## TASK
All lines in which the word "this" occurs are to be extracted.

(Rows from a dataset of clips and code)
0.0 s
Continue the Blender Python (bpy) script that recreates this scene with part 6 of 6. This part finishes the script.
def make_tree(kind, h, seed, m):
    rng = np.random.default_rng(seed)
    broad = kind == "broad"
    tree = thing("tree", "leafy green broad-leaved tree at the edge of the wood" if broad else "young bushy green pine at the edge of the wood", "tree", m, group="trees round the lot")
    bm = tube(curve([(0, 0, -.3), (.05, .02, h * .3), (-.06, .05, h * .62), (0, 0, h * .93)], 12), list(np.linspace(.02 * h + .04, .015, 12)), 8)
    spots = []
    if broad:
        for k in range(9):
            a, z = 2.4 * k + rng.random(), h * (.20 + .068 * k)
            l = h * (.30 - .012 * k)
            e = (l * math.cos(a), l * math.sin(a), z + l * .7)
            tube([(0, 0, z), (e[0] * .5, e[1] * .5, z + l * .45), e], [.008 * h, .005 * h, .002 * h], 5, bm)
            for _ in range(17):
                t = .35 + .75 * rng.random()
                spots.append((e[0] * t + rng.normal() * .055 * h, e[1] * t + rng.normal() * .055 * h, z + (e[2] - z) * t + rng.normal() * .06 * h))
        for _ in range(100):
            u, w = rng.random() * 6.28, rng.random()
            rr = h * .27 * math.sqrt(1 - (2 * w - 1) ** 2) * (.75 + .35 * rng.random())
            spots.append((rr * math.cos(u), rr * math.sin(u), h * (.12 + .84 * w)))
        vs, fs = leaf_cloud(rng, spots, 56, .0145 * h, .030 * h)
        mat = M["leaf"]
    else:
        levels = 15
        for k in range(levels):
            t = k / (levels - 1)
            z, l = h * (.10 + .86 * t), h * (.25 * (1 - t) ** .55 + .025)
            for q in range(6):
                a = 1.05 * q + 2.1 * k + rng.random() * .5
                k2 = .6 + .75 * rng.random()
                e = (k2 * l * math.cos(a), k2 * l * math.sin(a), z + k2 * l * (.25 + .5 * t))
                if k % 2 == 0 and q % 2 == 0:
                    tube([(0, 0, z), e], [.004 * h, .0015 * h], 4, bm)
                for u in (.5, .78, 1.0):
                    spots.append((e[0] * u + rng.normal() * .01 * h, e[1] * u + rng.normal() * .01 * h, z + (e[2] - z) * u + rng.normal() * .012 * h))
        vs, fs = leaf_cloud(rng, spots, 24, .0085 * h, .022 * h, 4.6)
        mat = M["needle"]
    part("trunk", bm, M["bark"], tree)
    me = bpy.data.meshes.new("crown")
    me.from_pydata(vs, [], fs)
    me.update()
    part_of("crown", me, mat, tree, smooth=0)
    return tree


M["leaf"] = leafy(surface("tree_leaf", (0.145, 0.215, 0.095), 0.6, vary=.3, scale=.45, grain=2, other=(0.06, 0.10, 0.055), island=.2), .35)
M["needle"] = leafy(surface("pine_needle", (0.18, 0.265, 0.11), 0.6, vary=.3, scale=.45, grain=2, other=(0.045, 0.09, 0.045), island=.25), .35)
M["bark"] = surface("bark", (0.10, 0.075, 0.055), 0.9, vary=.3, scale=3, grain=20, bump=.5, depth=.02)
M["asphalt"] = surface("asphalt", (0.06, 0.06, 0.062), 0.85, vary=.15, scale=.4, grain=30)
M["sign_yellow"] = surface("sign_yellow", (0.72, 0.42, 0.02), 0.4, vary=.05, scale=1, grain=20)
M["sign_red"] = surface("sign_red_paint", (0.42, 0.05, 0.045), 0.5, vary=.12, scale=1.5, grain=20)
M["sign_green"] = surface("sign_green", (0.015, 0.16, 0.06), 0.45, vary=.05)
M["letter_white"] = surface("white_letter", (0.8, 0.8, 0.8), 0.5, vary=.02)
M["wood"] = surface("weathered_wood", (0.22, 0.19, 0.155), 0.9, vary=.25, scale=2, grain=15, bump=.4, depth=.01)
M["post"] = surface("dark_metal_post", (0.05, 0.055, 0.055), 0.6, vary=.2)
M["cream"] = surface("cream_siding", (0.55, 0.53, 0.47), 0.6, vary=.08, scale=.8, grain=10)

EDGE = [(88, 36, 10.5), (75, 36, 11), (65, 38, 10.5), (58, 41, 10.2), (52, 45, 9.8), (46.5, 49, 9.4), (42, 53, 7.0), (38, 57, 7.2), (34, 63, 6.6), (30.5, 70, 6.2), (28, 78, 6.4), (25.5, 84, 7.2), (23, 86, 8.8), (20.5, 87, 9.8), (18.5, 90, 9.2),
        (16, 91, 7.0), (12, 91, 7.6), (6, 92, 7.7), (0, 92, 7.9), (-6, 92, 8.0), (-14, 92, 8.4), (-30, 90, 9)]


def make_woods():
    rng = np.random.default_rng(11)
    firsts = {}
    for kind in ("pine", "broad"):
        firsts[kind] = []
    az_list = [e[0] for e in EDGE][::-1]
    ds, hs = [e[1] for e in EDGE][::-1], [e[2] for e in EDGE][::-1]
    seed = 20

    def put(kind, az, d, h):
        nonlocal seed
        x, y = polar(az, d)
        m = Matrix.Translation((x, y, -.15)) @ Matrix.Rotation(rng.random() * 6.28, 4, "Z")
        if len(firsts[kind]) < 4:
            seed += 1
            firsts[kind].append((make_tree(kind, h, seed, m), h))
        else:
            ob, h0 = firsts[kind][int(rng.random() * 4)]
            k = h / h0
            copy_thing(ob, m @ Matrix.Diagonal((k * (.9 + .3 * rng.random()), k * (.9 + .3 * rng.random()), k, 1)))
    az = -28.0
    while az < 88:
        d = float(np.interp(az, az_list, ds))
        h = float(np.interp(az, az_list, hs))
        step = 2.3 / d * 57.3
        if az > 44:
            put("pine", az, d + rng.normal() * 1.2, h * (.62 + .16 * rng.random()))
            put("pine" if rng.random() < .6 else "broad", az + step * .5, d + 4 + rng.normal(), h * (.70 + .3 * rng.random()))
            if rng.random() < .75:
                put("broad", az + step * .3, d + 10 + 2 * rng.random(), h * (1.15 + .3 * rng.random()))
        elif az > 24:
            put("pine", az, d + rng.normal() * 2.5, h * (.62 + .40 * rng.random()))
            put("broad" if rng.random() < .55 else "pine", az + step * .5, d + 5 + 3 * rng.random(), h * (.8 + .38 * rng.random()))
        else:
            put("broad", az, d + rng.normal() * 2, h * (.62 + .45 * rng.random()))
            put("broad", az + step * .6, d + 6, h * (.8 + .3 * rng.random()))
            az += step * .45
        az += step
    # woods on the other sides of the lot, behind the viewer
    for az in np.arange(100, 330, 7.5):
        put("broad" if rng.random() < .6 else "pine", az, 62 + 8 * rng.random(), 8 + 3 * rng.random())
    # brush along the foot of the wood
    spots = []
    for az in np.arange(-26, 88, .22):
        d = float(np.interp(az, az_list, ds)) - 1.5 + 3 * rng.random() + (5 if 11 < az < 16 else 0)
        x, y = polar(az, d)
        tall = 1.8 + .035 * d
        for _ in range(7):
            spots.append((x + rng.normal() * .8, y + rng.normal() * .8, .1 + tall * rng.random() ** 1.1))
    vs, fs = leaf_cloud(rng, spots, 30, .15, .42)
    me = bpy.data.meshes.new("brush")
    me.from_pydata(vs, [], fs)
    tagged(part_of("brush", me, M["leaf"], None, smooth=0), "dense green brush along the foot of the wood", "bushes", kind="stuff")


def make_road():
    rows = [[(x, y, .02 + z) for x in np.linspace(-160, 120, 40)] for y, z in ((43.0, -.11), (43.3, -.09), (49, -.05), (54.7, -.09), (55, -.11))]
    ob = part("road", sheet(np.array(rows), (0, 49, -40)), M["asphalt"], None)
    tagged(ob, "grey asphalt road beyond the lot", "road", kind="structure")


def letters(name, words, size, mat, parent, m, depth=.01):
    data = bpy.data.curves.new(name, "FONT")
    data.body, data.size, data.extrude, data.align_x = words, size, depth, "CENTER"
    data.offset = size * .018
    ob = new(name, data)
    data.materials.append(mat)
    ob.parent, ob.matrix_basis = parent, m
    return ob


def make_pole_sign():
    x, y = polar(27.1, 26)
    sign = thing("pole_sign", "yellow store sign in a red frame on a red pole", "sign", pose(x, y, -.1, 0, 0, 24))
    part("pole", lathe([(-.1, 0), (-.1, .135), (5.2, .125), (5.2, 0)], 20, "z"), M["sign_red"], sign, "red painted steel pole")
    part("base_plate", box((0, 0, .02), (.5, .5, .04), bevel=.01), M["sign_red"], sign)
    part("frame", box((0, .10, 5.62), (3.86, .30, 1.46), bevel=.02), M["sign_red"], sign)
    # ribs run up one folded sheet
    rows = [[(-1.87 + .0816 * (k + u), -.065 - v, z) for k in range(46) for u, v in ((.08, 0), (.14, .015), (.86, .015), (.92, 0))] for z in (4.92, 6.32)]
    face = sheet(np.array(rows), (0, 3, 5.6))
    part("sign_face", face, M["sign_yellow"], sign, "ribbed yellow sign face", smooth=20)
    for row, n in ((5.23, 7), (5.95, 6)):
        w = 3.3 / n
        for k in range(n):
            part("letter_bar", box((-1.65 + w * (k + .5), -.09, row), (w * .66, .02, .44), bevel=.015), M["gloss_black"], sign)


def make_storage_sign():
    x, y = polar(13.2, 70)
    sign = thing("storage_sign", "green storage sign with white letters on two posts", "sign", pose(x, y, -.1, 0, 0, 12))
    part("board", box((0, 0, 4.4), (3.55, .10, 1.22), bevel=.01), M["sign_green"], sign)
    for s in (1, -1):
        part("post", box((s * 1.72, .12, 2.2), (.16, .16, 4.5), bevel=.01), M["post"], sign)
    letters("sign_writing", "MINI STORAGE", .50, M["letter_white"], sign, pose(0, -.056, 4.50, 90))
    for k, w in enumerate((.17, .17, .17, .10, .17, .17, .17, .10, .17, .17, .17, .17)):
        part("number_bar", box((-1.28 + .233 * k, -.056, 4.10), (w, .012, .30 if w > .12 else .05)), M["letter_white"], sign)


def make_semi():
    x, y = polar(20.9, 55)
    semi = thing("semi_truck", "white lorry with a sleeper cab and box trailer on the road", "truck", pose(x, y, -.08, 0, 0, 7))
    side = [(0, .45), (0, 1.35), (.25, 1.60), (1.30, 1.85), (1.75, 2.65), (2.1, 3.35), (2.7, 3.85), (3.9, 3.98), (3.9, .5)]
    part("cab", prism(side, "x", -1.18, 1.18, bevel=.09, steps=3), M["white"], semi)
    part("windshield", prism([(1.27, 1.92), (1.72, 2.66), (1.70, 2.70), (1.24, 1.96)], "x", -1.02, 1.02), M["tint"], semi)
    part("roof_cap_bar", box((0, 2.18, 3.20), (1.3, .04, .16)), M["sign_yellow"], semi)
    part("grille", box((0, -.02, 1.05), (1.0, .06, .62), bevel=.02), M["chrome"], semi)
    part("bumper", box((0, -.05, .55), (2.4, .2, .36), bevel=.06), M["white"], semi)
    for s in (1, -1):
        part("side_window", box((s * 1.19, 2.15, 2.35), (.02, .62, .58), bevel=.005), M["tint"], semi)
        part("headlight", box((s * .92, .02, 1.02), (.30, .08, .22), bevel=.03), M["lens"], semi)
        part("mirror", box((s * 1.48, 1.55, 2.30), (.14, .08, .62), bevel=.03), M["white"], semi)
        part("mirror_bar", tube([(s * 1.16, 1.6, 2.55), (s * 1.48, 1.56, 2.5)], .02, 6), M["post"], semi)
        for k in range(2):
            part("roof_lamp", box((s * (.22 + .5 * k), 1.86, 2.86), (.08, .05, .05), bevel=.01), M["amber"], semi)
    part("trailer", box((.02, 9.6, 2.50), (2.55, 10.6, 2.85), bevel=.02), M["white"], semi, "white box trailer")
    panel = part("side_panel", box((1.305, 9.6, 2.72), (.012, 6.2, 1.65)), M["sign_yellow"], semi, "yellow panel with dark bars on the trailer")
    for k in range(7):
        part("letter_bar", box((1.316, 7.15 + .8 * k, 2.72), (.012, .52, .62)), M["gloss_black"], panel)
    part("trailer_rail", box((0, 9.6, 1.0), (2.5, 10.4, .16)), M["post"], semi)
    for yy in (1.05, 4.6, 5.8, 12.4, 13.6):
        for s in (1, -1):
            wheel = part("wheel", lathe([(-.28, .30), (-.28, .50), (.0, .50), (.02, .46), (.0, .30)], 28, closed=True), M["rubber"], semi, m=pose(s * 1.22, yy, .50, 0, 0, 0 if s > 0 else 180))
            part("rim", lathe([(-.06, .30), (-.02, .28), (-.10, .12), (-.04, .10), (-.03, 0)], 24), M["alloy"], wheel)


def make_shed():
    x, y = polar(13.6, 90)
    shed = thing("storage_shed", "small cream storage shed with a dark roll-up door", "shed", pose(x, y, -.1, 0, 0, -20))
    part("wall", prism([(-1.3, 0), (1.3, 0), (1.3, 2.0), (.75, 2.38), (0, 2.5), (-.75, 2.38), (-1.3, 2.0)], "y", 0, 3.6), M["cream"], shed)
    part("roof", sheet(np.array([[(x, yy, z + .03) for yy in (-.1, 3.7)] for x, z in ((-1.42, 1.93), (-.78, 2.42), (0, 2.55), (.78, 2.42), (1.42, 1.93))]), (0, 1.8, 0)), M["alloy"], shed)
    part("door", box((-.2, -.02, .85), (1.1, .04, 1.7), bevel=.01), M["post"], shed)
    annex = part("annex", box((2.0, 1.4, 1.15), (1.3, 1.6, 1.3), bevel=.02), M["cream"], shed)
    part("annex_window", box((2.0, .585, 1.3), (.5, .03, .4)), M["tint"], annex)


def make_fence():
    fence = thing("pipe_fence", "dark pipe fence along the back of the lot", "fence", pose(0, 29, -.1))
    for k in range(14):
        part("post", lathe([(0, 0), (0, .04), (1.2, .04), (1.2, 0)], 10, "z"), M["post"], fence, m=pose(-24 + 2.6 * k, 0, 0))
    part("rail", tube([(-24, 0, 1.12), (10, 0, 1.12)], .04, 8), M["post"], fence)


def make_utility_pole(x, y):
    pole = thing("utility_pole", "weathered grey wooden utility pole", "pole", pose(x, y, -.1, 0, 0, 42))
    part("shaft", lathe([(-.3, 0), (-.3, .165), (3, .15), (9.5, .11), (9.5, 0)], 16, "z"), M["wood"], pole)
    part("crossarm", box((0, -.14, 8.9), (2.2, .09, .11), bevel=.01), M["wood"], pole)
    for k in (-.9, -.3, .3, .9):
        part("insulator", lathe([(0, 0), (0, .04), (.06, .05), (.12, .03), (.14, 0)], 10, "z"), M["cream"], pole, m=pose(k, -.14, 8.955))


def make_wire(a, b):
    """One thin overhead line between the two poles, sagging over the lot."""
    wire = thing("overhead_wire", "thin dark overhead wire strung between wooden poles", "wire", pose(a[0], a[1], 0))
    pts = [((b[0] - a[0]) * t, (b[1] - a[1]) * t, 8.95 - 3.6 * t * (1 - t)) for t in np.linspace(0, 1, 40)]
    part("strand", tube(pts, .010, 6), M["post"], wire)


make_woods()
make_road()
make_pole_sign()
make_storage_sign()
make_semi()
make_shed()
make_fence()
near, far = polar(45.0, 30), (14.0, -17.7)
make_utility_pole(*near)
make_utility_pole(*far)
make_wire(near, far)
==
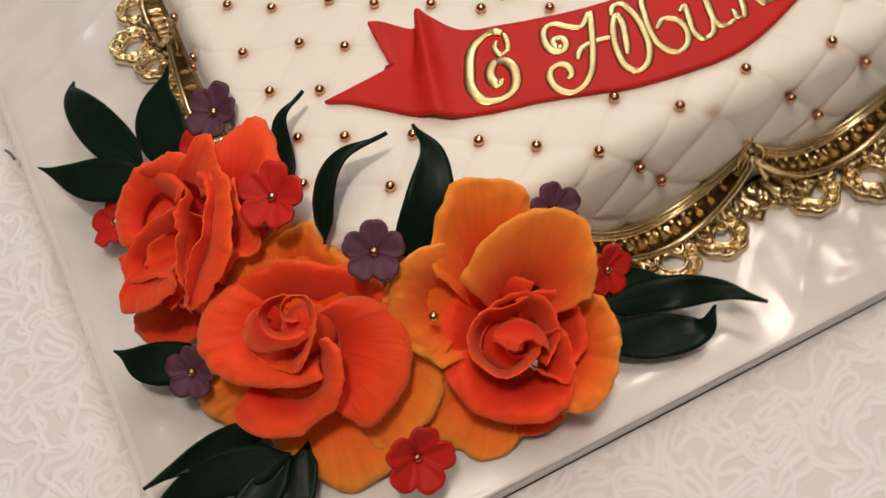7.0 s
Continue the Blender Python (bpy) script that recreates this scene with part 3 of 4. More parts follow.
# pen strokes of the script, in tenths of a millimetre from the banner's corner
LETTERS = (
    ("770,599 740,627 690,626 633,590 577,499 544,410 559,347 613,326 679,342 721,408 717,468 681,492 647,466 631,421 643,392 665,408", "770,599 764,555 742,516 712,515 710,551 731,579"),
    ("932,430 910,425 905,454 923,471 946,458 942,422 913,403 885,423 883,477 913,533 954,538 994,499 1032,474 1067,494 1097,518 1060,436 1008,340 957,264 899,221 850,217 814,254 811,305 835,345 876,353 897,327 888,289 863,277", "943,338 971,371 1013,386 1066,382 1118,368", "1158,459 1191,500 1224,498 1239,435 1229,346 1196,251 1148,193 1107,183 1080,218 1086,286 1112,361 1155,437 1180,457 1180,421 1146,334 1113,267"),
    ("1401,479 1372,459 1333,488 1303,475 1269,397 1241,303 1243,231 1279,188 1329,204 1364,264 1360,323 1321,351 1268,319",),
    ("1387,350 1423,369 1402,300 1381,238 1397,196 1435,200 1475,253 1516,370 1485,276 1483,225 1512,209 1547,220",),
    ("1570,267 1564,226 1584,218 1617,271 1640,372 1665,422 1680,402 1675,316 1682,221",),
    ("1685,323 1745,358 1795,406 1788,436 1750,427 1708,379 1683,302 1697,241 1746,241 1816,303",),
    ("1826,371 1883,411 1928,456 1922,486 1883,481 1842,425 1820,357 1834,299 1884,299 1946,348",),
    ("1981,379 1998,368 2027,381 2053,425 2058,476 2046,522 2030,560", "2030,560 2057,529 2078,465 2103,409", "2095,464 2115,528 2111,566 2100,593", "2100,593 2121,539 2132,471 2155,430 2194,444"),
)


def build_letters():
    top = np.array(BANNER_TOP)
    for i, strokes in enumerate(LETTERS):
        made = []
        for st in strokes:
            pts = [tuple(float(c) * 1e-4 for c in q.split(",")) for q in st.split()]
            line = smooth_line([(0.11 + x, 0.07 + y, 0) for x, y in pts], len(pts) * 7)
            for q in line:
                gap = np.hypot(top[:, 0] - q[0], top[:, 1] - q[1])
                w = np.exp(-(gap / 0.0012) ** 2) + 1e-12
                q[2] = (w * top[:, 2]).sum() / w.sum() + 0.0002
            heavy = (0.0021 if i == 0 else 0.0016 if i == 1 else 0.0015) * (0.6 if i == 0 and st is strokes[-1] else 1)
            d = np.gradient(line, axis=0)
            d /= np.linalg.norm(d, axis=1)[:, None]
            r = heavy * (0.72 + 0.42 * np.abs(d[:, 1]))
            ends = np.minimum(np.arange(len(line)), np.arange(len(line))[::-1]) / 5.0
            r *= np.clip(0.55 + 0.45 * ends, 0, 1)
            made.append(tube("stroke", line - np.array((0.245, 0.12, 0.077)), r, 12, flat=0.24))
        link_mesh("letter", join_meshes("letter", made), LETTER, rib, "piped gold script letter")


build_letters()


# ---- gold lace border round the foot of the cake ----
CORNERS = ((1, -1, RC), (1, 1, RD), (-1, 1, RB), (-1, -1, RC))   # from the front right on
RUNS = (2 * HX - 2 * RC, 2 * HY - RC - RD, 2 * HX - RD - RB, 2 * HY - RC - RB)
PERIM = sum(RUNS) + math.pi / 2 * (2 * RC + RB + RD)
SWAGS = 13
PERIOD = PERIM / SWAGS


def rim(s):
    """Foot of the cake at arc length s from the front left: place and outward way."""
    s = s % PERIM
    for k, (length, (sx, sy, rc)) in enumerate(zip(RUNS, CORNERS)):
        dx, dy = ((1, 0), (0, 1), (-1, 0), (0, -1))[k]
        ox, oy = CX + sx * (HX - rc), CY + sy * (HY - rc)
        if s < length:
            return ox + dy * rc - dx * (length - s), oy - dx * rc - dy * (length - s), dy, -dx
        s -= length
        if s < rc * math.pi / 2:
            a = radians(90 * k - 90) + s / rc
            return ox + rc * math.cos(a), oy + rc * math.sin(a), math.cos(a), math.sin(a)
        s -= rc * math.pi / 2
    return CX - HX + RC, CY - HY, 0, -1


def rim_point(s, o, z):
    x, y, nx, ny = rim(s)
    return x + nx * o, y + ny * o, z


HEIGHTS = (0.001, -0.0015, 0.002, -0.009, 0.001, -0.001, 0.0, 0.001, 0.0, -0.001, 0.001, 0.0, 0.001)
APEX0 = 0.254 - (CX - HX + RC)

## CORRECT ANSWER
Continue the Blender Python (bpy) script that recreates this scene with part 6 of 6. This part finishes the script.
Continue the Blender Python (bpy) script that recreates this scene with part 3 of 4. More parts follow.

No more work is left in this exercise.